Whereas with the "let's catch up" friends, the implicit agreement is that by making you sacrifice for the relationship, you get the right to make them sacrifice.

I guess the latter is better than nothing, as it beats being alone, but an optimising brain leads one towards putting in minimum effort and letting the relationship decay to the point of just being alive.

I don’t think what you’re saying is necessarily wrong, but you’re simply not addressing the scarcity of time.

I have friends that I would do basically anything for, and they would do basically anything for me, and this has been proven many times over throughout our friendships. But being there when they need you (or vice versa) isn’t what constitutes most of the relationship, most of it just just normal friend activities.
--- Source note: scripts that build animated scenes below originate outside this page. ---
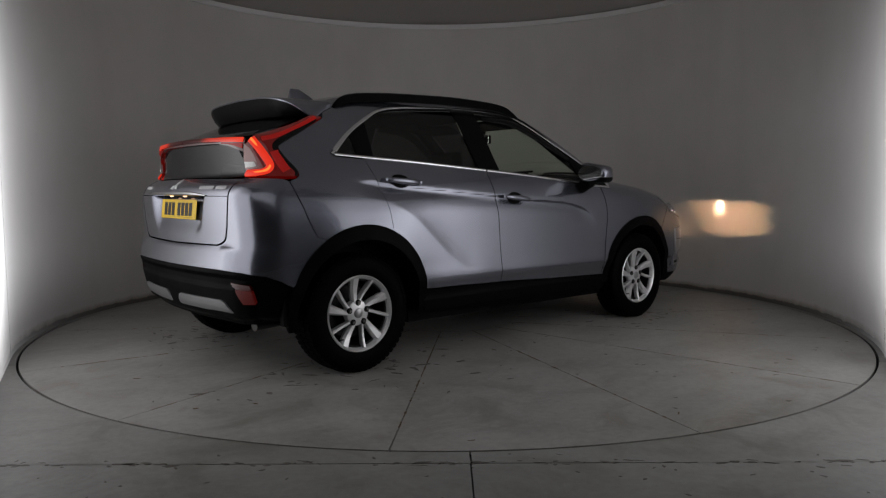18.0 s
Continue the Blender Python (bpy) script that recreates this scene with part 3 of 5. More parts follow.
# ---- the car ----
BELT = [(-1.413, 1.226), (-1.23, 1.214), (-0.92, 1.196), (-0.30, 1.150), (0.22, 1.107), (0.60, 1.066), (0.77, 1.047), (0.955, 1.036)]
DLO_TOP = [(-1.413, 1.236), (-1.26, 1.360), (-1.13, 1.438), (-1.005, 1.502), (-0.89, 1.527), (-0.73, 1.541), (-0.33, 1.561), (0.05, 1.553), (0.167, 1.532), (0.265, 1.492), (0.477, 1.369), (0.70, 1.231), (0.81, 1.152), (0.955, 1.040)]
belt_z = smooth_curve(BELT)
dlo_z = smooth_curve(DLO_TOP)
A_SHUT = [(0.838, 0.388), (0.865, 0.650), (0.881, 0.796), (0.873, 0.906), (0.846, 1.030)]
B_SHUT = [(-0.238, 0.425), (-0.252, 0.787), (-0.272, 1.0), (-0.286, 1.148)]
C_SHUT = [(-1.140, 0.812), (-1.150, 0.90), (-1.179, 1.041), (-1.227, 1.208)]
SCREEN_EDGE = [(0.99, 1.105), (0.87, 1.190), (0.70, 1.302), (0.48, 1.438), (0.32, 1.530), (0.22, 1.573)]
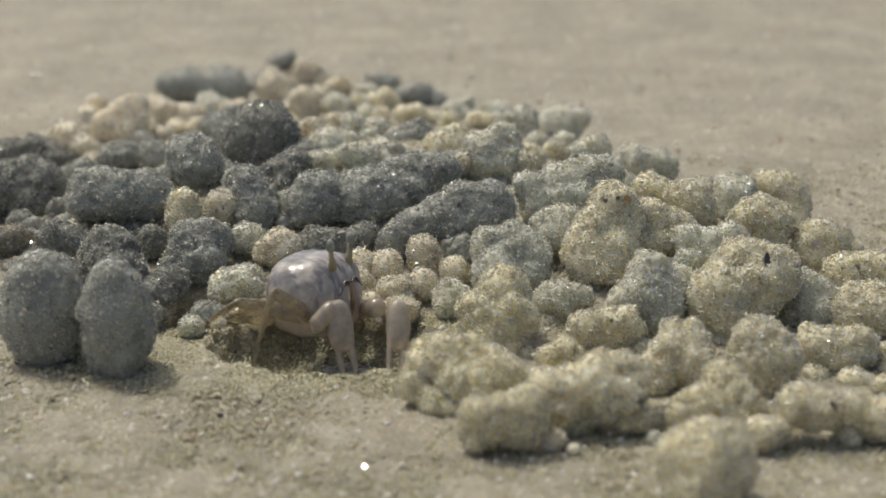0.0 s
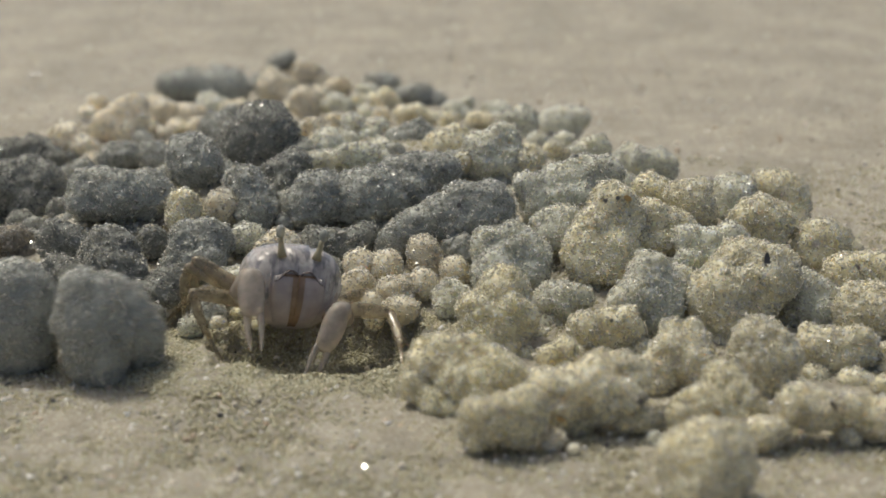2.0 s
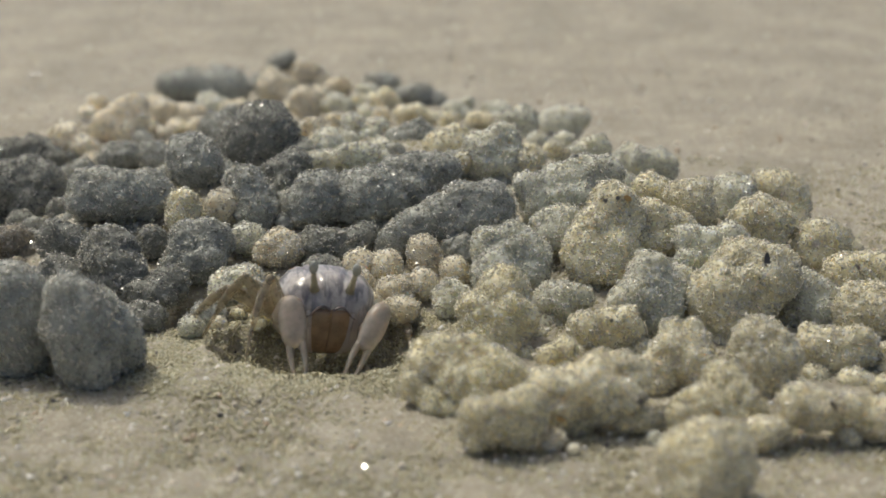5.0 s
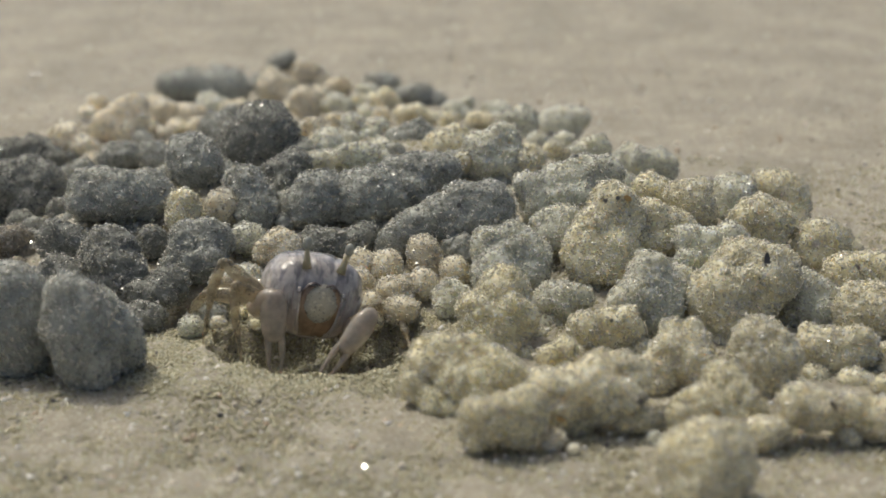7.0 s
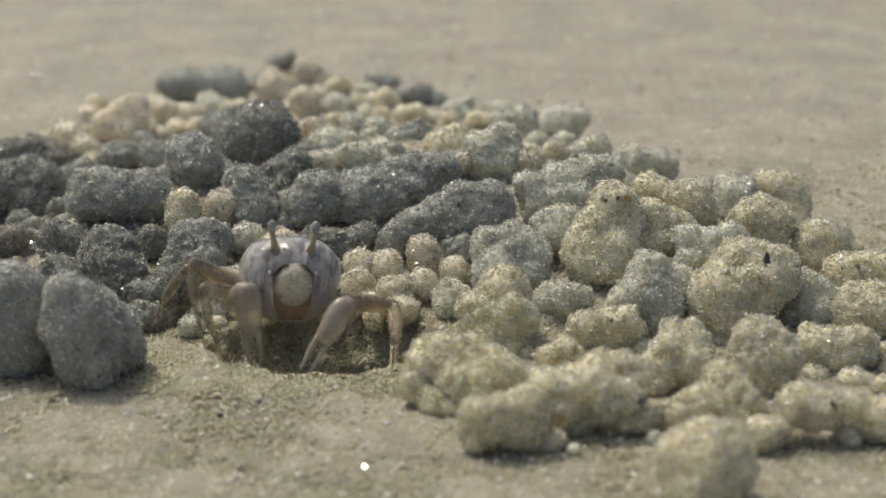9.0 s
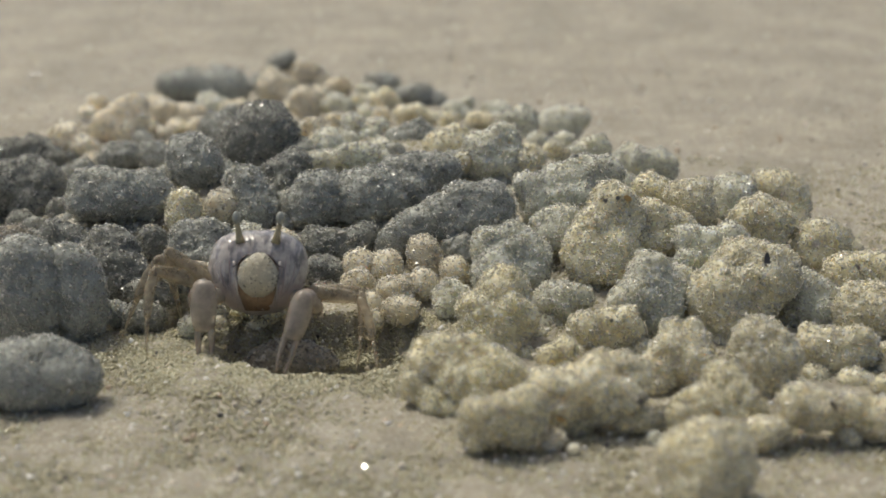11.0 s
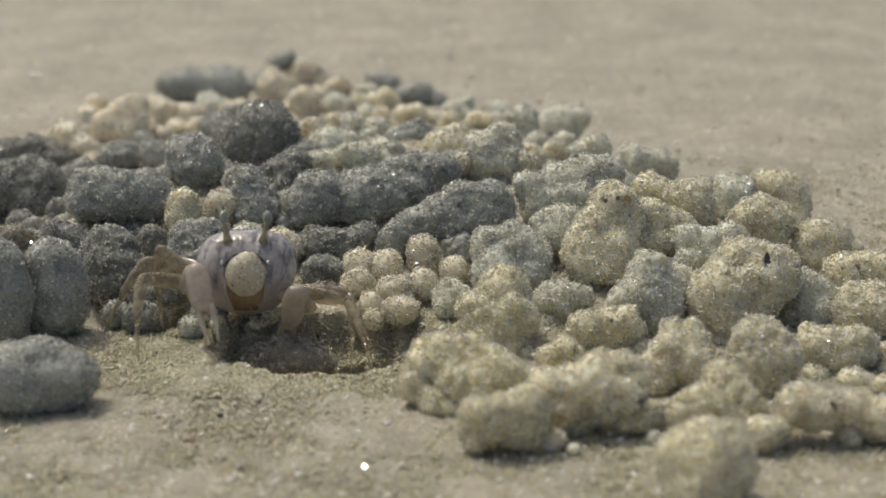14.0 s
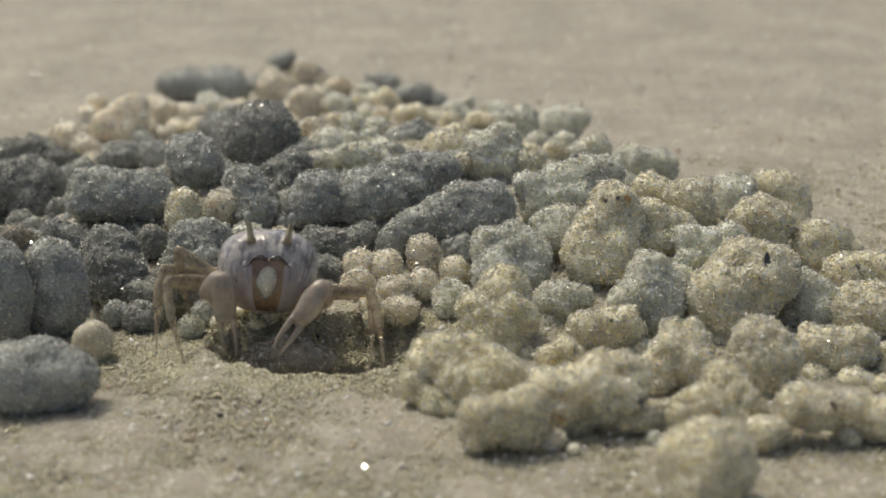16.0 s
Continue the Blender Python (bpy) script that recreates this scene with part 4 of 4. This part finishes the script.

Additionally, the entirety of the time devoted to the relationship is time you cannot devote to something else, no matter how much benefit you derive from the friendship.

Time devoted to relationships with my friends has certainly dwindled a little for me over time. I’m still there for them if they need me, but I devote much less time to socialising with them, because there are simply too many other things in my life that take priority over that. Because again, not matter how positive and beneficial your friendships are, hanging out with your buddies simply isn’t going to take priority over the needs of your spouse/children/career very often.

I'm not sure I see the time spent with "let's catch up" friends as a sacrifice. I find it as a time to break out of my routine, get a fresh perspective on the things I'm doing, and offer the same to the friend I'm meeting. It's like a mini-vacation to go to dinner with someone I don't usually see.

The "always there to help" friends are valuable to me as well, but they're a larger part of my every day life, more like extended family, and so usually can't get me that "get out of my life and look back in" sort of interaction I can have with friends I have to break routine to go see.

I think the parent commenter actually answered your question why wouldn’t.